Should have been here yesterday, apologies for absence, there’s a lot on. Therefore, this is going to PRETEND it happened yesterday, and most people won’t even realize the difference.
Existing work is being repurposed for new gains. I am slowly pulling myself back to full capability. I have some backlog to deal with but nothing that can’t be sensibly rationalized. Really that’s what I should be doing right now and not posting here.
Also, this poetry is VERY good :D
Today, as I though might be the case, is the fastest I’ve done 5 km for almost a year. This time last year I was in the midst of RED January but yesterday, I had a day off. It wasn’t because I was that tired either, it just felt like a good idea, having covered 10 km for the first time the day before. Tomorrow, I have quite a challenging virtual climb to deal with, and we are into the realms of new and unexplored in terms of exercise.
This is an interesting time in terms of knowing what’s possible and what should be avoided. For the record, yesterday’s rest day was the first one taken since December 23rd. That’s not meant as a flex either, it’s just a statement of how much more adjusted I am to working hard and recovering differently. It’s also got a lot to do with the fact I’m not lifting anything hugely heavy and that endorphin burst, as a result, needs to come from somewhere else.
The biggest step forward, undoubtedly, is pulling this level of effort in the real world and not hidden in the shed. A lot of that has to do with a growing confidence from elsewhere: I submitted the NaNo to a contest yesterday, which would NEVER have happened this time last year. There’s a choice, simple and inescapable: either move yourself forward or never know how good you could be. Balancing the options can happen for the rest of my life but nothing ever changes.

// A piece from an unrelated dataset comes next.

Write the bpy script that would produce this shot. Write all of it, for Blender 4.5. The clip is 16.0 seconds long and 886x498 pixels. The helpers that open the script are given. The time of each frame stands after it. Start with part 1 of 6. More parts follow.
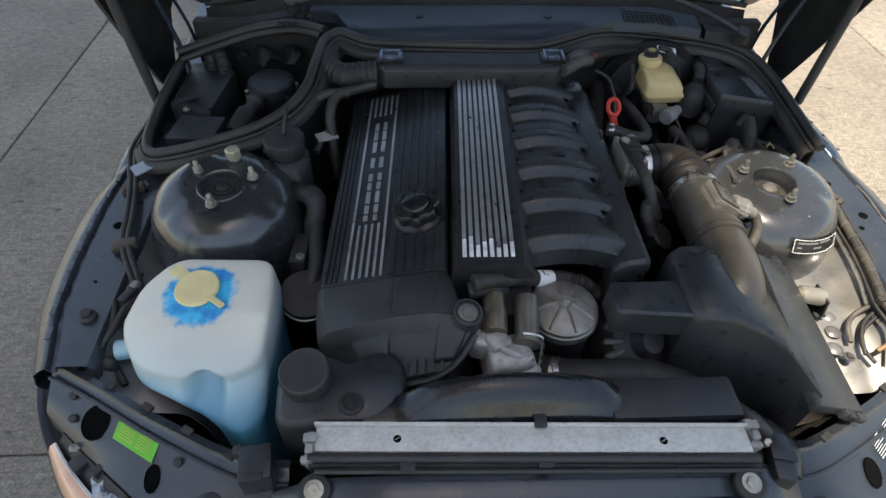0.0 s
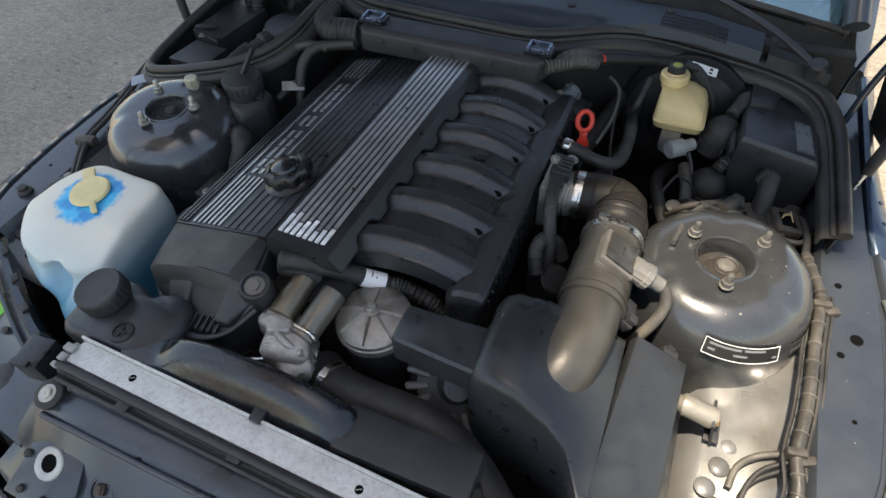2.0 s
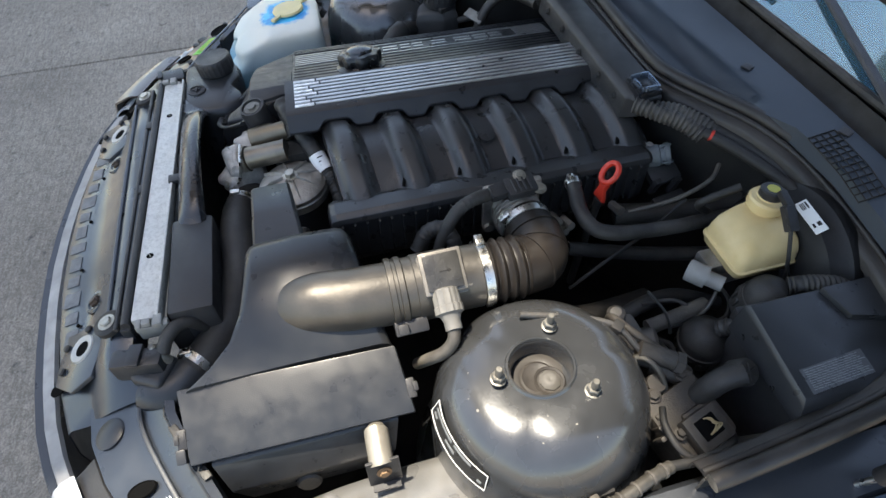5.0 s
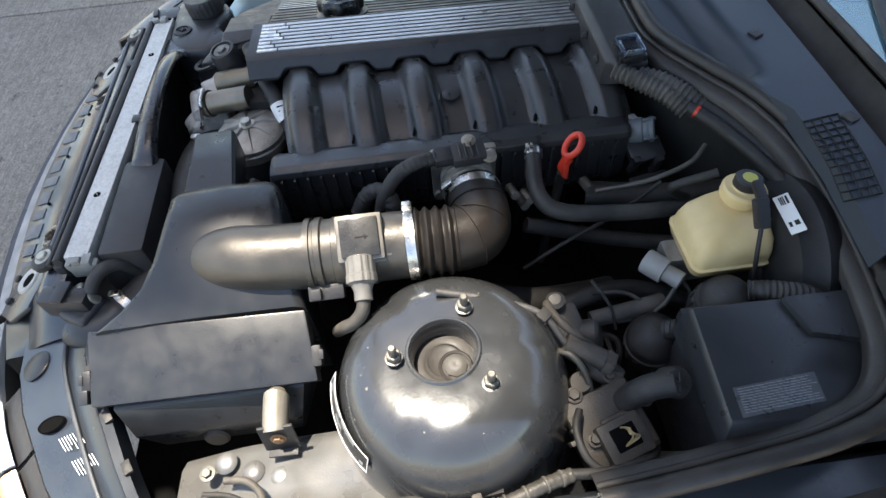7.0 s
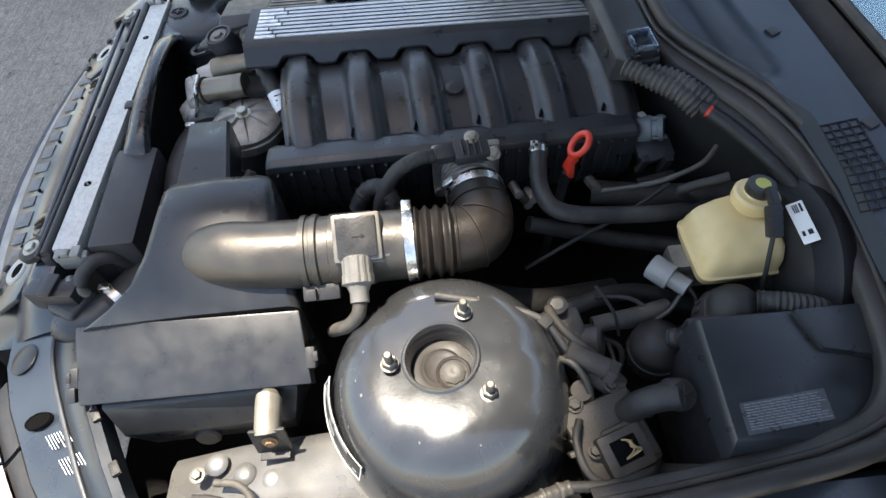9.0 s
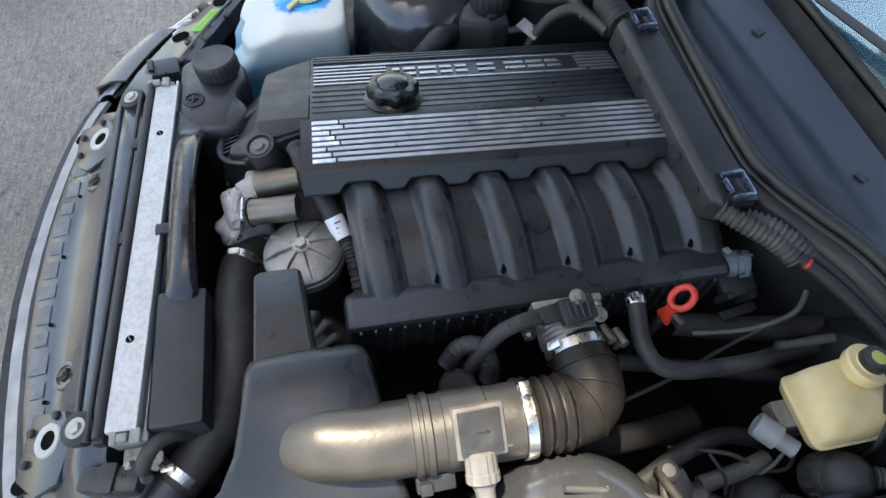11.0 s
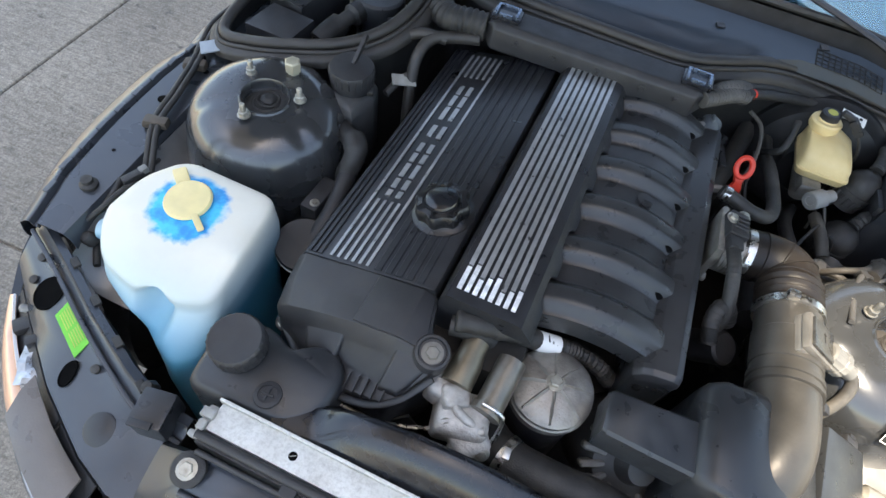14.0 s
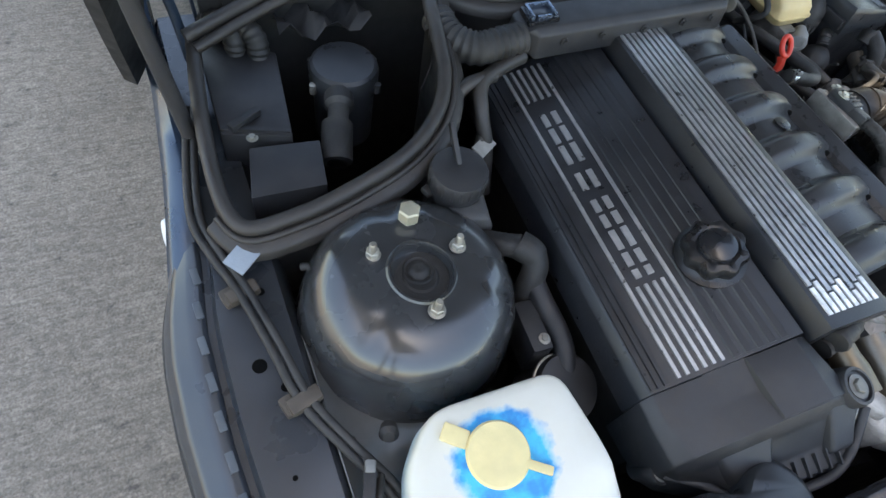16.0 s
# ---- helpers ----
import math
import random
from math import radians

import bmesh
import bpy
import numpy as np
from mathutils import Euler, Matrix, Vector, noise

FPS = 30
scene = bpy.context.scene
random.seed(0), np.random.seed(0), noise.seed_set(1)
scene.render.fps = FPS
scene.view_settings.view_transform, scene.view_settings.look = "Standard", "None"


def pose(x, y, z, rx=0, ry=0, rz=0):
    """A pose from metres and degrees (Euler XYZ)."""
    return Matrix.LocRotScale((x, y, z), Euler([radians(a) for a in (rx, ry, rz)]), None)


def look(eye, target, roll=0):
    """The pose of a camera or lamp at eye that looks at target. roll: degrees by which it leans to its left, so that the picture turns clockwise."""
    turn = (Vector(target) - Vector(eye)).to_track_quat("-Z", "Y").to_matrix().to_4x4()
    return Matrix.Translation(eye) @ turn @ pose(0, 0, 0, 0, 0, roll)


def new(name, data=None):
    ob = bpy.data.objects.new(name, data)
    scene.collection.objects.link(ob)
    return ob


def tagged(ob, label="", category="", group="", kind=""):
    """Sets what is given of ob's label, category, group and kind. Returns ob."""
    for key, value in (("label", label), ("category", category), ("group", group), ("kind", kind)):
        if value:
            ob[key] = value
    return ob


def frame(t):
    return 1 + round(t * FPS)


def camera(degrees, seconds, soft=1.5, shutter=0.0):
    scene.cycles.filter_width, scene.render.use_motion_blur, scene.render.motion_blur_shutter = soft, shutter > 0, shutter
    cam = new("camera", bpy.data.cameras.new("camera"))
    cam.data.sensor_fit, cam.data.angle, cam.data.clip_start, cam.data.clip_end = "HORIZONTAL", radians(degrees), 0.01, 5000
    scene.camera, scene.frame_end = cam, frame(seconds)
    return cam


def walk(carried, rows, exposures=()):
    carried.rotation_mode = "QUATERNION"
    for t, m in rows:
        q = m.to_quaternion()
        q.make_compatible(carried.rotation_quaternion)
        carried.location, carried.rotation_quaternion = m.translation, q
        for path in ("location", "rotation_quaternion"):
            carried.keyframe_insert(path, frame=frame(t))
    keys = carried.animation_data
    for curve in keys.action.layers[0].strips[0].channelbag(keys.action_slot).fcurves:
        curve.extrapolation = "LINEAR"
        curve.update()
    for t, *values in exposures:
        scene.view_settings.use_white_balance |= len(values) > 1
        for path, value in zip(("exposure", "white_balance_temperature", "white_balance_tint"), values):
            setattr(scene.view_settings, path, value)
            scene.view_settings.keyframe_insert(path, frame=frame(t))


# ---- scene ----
cam = camera(74.5, 16.0)
METRES, EYE, TILT, LEAN, TURN = 3.12, 1.55, -46.0, 0.0, 0.0
PATH = [
    (0, (-0.165, -0.17, 1.433), (-0.073, 1.202, -0.019), 1.9),
    (0.5, (0.003, -0.153, 1.443), (-0.08, 1.2, -0.028), 0.5),
    (1, (0.118, -0.135, 1.428), (-0.132, 1.19, -0.049), -1.7),
    (1.5, (0.207, -0.078, 1.41), (-0.207, 1.224, -0.051), -2.4),
    (2, (0.364, -0.004, 1.397), (-0.183, 1.187, -0.113), -2.5),
    (2.5, (0.495, 0.059, 1.397), (-0.214, 1.131, -0.136), -4.4),
    (3, (0.683, 0.126, 1.382), (-0.22, 1.053, -0.143), -4.4),
    (3.5, (0.79, 0.19, 1.366), (-0.245, 1.008, -0.137), -5.5),
    (4, (0.815, 0.292, 1.359), (-0.292, 0.986, -0.156), -1.8),
    (4.2, (0.827, 0.319, 1.353), (-0.325, 0.931, -0.163), -1.4),
    (6.3, (0.821, 0.651, 1.377), (-0.461, 0.69, -0.158), -4.9),
    (6.5, (0.815, 0.646, 1.359), (-0.447, 0.701, -0.192), -4.8),
    (7, (0.819, 0.654, 1.315), (-0.391, 0.7, -0.277), -5.5),
    (7.5, (0.823, 0.667, 1.3), (-0.376, 0.692, -0.3), -6.7),
    (8, (0.822, 0.67, 1.299), (-0.372, 0.682, -0.306), -7.0),
    (8.5, (0.813, 0.673, 1.303), (-0.378, 0.691, -0.304), -6.3),
    (9, (0.788, 0.657, 1.309), (-0.377, 0.697, -0.316), -4.5),
    (9.5, (0.724, 0.609, 1.343), (-0.414, 0.673, -0.301), -2.1),
    (10, (0.637, 0.569, 1.382), (-0.452, 0.699, -0.291), 1.0),
    (10.2, (0.595, 0.552, 1.397), (-0.46, 0.7, -0.296), 1.6),
    (12.3, (0.426, 0.218, 1.408), (-0.509, 0.945, -0.203), 10.1),
    (12.5, (0.377, 0.162, 1.404), (-0.485, 0.985, -0.202), 10.9),
    (13, (0.282, 0.093, 1.394), (-0.39, 1.082, -0.209), 10.3),
    (13.5, (0.156, 0.078, 1.39), (-0.298, 1.15, -0.236), 9.4),
    (14, (-0.038, 0.04, 1.41), (-0.284, 1.169, -0.222), 11.8),
    (14.5, (-0.283, -0.005, 1.374), (-0.275, 1.177, -0.239), 15.6),
    (15, (-0.459, 0.057, 1.334), (-0.246, 1.216, -0.282), 16.8),
    (15.5, (-0.573, 0.199, 1.337), (-0.171, 1.279, -0.298), 15.5),
    (16, (-0.71, 0.358, 1.331), (-0.063, 1.252, -0.337), 15.4),
]
EXPOSURES = [(0, 1.27, 8000, 9), (1.5, 1.43, 8200, 10), (4, 1.69, 7750, 9), (8, 1.87, 7450, 10), (10, 2.0, 7600, 10), (12.5, 2.28, 7850, 10), (14, 2.32, 7950, 9), (16, 2.35, 7900, 8)]
walk(cam, [(t, look(eye, target, roll)) for t, eye, target, roll in PATH], EXPOSURES)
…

It’s time for some positive, assertive action.
The latest skin to be shed has not taken long at all. Sadly, sleep is still shot, but with this being half term it’s not the end of the world, and so we’ll bump along the bottom today in the hope Blaze will make me tired enough to just pass out unhindered later. A lot has been settled over working practices too: I’m comfortable with the decisions being made, they are the right ones and this is undoubted forward motion.
Today therefore is knocking off backlog, tomorrow setting up for June and then on Friday it’s the push to have everything poetry-based on the project finally in first draft form. That was always the plan when this started: fully written, with a two week editing window so that first poems can go up in mid-June. In that regard, I’m extremely pleased with my progress thus far.

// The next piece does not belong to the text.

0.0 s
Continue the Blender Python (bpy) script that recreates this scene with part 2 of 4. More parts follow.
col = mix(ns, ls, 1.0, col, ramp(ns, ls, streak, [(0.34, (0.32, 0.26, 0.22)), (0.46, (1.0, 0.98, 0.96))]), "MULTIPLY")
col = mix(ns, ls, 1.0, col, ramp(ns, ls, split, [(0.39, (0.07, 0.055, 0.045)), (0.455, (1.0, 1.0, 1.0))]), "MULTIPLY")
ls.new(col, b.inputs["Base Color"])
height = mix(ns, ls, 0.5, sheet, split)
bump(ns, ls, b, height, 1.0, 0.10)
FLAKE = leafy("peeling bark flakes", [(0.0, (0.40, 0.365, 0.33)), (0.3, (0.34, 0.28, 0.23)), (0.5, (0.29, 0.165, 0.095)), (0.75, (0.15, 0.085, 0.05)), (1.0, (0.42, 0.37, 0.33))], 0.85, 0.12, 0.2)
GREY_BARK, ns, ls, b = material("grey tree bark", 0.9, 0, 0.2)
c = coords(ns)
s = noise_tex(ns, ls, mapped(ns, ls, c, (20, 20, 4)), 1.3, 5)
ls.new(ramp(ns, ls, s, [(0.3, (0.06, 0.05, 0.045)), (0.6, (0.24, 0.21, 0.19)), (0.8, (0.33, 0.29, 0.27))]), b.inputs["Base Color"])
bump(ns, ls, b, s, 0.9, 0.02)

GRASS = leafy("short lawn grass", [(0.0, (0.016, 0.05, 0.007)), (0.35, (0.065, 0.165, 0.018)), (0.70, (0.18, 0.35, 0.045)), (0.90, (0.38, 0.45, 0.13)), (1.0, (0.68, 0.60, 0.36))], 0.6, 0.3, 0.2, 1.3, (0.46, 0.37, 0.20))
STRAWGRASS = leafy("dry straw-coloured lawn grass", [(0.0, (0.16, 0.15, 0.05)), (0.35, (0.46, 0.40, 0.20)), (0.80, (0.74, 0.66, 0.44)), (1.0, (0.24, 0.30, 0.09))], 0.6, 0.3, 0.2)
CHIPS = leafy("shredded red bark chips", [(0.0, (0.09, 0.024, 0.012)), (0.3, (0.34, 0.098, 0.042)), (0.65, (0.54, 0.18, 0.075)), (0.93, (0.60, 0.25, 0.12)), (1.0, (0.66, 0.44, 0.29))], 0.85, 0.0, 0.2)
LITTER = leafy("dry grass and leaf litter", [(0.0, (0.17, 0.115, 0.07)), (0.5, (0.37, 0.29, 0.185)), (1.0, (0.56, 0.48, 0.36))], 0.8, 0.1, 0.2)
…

The website side of things is also pretty much settled: I still have pictures to source but that won’t take long. Saturday looks like a great time to do part of that with sun forecast all day. Then I have a project to add to my artist’s statement and with a meeting scheduled next week with the local arts collective, maybe a step up to something more significant.

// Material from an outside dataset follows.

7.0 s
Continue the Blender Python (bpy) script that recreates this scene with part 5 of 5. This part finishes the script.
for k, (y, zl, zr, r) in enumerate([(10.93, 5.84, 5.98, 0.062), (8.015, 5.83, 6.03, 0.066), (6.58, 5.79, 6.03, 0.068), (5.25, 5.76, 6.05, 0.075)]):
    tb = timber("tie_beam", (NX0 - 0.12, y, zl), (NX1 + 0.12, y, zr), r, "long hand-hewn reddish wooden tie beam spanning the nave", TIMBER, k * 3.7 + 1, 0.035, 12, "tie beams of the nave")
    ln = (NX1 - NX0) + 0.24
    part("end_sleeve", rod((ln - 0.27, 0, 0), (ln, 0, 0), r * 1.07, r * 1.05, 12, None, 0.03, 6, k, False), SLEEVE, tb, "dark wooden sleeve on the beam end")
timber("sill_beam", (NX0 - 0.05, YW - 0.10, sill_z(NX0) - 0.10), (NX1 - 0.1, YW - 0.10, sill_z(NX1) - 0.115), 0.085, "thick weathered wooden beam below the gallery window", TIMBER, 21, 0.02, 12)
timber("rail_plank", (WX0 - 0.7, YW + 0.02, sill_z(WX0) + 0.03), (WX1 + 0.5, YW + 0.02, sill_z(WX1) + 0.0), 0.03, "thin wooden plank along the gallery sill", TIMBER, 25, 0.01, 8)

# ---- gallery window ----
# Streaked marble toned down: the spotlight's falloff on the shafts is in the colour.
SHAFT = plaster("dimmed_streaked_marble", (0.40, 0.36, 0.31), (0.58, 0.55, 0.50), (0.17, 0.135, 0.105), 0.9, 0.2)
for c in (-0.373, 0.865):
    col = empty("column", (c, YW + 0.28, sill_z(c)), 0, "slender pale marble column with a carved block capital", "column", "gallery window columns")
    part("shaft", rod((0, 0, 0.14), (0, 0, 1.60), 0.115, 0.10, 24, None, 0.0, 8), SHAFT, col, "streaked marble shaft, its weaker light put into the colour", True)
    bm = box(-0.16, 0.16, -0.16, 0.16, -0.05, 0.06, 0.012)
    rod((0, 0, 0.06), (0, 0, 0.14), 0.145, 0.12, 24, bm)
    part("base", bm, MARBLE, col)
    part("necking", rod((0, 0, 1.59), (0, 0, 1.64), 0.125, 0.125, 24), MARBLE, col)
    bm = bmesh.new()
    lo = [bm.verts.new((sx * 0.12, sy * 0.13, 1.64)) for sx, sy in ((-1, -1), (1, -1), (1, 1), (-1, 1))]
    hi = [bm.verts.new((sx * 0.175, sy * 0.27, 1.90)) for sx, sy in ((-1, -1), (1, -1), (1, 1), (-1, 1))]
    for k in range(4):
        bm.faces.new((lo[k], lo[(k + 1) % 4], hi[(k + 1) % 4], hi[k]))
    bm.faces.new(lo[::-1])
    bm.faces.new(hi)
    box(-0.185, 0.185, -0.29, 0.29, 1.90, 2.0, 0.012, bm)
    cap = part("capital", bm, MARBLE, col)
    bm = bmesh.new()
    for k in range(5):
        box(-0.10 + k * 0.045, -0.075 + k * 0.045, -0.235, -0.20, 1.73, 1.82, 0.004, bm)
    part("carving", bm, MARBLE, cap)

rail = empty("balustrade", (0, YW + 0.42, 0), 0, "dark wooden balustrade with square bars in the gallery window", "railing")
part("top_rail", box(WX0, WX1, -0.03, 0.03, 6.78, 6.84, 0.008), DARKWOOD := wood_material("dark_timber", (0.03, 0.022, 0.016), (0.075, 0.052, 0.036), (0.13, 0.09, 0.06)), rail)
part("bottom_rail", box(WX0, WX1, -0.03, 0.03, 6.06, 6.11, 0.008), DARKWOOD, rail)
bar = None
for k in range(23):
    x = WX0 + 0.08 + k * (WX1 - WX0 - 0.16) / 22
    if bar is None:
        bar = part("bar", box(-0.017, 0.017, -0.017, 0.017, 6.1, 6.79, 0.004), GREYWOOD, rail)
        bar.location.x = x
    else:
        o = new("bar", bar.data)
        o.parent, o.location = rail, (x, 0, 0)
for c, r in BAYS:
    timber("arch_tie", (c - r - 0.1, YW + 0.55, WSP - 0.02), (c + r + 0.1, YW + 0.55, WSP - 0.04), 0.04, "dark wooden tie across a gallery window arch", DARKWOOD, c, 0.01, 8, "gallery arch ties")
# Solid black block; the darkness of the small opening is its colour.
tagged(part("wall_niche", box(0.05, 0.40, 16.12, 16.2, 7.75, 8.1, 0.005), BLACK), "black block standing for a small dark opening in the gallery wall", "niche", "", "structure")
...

My written work’s coming to the end of a significant period of development. Although the rejections are piling up, an awful lot has been learnt in the last six months over what is and isn’t going to get me published. If that’s the goal, to see if at least one collection can make it to the printing stage, it’s easily sorted by self-publishing if all else fails.
I’d like to think however I am good enough to get past that point, that with what has been learnt so far there’s not only space for improvement but development too. There’s a massive raft of new prizes and opportunities that present themselves in June, and then in July I’m off to Leeds for a two day writing weekend. What could possibly go wrong?
Whatever happens, this optimism is worth making the most of right now.